*REQUEST*:
Quote verbatim everything from the line containing "for curve in" down to the line containing "for path, value", with both of those lines included and no others.

*DATA EXCERPT*:

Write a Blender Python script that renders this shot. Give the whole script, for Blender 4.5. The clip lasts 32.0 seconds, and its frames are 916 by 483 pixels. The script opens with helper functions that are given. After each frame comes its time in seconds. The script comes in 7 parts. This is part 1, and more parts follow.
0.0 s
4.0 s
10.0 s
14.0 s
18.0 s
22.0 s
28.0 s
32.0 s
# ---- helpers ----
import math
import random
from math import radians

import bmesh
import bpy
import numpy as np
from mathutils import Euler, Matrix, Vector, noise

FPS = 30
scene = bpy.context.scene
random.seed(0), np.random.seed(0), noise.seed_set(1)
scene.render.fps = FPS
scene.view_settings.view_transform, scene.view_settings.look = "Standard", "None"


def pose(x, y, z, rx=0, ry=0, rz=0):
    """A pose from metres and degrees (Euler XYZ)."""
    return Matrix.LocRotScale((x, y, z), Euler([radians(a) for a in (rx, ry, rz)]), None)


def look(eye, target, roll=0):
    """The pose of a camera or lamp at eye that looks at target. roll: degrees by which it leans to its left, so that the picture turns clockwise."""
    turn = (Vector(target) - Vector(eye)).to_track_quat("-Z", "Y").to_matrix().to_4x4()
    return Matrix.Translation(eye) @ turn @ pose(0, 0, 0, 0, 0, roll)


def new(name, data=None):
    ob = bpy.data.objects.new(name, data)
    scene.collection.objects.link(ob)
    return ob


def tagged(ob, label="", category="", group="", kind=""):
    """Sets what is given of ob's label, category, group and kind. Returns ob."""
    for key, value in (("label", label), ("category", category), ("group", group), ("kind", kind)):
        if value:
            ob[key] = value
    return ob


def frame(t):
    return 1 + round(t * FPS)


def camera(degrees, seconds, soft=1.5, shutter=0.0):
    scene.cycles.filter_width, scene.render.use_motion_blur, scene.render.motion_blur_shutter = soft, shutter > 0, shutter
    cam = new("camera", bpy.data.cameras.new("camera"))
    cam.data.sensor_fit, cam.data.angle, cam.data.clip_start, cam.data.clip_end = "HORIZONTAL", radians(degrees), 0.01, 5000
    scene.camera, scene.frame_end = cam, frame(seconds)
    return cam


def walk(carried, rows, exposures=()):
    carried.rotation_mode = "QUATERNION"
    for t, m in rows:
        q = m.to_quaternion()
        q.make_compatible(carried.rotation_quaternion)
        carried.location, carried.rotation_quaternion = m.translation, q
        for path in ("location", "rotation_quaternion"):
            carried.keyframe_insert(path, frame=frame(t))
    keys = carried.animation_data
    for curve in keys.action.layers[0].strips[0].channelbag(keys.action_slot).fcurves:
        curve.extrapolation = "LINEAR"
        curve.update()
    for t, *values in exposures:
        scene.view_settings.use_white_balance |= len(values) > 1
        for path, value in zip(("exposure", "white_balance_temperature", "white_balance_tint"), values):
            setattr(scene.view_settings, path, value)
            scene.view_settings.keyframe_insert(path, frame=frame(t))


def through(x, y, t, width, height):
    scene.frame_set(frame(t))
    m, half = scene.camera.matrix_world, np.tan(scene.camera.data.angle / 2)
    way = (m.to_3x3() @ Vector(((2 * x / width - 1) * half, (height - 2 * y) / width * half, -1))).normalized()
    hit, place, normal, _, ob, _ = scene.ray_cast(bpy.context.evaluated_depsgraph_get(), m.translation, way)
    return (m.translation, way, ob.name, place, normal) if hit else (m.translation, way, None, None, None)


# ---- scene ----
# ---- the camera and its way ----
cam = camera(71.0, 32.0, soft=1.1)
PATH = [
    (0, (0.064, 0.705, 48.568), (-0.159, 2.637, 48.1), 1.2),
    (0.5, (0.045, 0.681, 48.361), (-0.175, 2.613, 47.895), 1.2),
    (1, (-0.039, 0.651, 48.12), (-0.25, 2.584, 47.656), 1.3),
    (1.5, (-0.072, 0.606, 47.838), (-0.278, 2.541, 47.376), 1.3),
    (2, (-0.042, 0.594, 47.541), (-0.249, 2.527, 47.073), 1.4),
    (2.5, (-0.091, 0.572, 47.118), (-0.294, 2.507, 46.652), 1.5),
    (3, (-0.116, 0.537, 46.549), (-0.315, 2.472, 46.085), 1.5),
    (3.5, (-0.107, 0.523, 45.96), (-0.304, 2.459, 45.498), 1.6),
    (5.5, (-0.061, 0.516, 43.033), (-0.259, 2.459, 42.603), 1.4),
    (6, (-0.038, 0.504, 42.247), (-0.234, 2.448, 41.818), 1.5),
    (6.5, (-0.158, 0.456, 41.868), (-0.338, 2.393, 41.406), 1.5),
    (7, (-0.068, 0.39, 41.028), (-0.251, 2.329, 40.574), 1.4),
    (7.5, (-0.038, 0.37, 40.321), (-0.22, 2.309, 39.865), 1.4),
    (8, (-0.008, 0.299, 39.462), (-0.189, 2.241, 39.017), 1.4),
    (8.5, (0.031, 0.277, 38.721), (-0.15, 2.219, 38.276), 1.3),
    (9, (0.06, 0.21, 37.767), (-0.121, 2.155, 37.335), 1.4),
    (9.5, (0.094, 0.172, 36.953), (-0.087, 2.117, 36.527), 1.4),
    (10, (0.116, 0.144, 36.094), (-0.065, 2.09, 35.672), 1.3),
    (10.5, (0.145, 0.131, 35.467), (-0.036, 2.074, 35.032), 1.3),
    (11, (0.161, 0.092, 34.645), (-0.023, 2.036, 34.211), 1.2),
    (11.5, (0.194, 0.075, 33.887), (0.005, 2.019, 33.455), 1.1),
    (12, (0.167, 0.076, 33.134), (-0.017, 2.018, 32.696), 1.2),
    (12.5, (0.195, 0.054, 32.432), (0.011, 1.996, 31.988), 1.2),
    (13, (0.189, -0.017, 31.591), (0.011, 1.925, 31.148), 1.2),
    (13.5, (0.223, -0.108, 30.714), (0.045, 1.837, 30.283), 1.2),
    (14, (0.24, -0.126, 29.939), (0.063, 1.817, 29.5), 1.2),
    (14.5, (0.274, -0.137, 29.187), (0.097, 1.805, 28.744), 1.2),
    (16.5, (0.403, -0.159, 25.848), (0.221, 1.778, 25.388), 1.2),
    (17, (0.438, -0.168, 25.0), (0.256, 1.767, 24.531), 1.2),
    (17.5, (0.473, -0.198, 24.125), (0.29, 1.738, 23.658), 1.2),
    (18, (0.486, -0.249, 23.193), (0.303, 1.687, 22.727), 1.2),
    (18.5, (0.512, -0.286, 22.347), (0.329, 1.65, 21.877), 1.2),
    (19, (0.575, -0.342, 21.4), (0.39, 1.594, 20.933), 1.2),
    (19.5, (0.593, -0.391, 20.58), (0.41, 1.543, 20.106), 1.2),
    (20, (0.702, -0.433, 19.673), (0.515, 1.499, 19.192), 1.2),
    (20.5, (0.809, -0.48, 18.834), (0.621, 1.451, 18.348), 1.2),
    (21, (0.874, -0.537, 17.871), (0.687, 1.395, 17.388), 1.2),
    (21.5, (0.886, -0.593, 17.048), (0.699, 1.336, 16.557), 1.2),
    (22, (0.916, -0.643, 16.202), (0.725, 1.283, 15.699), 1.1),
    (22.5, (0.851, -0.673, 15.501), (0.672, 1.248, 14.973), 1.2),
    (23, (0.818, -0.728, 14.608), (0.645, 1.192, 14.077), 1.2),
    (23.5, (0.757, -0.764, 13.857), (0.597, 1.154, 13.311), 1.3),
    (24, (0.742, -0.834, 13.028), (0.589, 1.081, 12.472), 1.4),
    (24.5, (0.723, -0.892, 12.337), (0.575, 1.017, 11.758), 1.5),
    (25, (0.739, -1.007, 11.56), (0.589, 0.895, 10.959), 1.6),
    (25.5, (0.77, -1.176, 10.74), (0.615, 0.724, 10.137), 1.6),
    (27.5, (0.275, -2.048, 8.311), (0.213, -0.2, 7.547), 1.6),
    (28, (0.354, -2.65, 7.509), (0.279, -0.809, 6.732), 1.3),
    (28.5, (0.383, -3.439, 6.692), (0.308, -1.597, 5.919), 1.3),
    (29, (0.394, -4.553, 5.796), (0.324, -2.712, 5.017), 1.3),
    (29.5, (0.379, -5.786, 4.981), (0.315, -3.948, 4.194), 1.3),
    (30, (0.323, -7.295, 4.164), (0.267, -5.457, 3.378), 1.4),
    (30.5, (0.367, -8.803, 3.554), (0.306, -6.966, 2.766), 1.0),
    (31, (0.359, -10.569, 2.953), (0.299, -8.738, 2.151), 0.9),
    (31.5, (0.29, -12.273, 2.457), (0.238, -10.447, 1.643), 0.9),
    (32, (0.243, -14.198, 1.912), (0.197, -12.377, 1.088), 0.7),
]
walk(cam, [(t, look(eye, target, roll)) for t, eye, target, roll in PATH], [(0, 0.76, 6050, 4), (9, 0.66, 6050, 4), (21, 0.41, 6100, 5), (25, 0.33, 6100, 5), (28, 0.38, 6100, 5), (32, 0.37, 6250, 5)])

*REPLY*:
    for curve in keys.action.layers[0].strips[0].channelbag(keys.action_slot).fcurves:
        curve.extrapolation = "LINEAR"
        curve.update()
    for t, *values in exposures:
        scene.view_settings.use_white_balance |= len(values) > 1
        for path, value in zip(("exposure", "white_balance_temperature", "white_balance_tint"), values):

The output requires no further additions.